Similar to the Olympics, the Pan Am Games are held every four years in the year preceding the Olympics, and bring together athletes from the 42 countries in the Americas.

The first Pan Am Games were to take place in 1943 in Buenos Aires, but the outbreak of World War II postponed the games until 1951.

In order to successfully host the 1959 Pan Am Games, Chicago needed many venues for the different sporting events. Baseball was played at Wrigley Field and Comiskey Park, rowing was done in the Cal-Sag Canal and tennis was played at the Lincoln Park Tennis Club, for example.

Lake County hosted most of the modern pentathlon events. The modern pentathlon is an Olympic sport that consists of pistol shooting, epee fencing, swimming, equestrian show jumping and cross-country running.

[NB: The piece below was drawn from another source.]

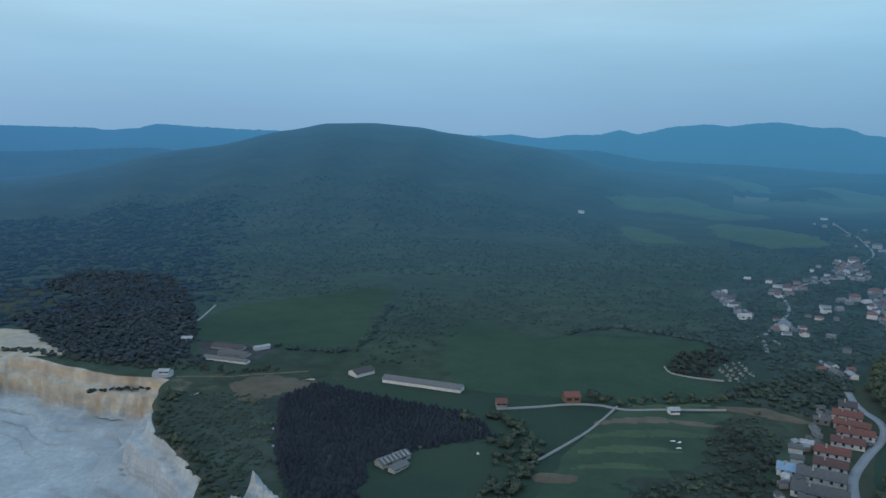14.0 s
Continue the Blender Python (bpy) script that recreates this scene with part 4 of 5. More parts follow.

Pistol shooting was held at the Waukegan Shooting Range and fencing at Great Lakes Naval Training Center. Cross-country events were run in Libertyville and equestrian events were also in Libertyville, at what is now Independence Grove Forest Preserve. The swimming competition was held in Portage Park, on Chicago's Northwest Side.

To prepare for the equestrian event, Libertyville resident Pat Connors bought the horses and trained them daily for two years leading up to the games. To prove their skills as horsemen, modern pentathletes could not use their own horses, and they were given only 20 minutes to get to know their horse before riding through a wooded 2.5-mile course that had approximately 23 obstacles and an 80-foot near-vertical slide built for the event.

The key organizer for the 1959 modern pentathlon was U.S. Army Col. John Russell. Col. Russell was known as an outstanding officer (he was awarded the Purple Heart, the Soldier's Medal and the Bronze Star in World War II) and a gifted equestrian. He had the unique distinction of riding on both the last official U.S. Army Olympic Team (London, 1948) and the first "civilian" U.S. Olympic team.

Over the years, Americans have lost interest in the Pan American Games, sending fewer athletes to compete and hardly covering the event in the media.

Certainly these days the focus in Chicago is on the Olympics and its bid to host the 2016 games.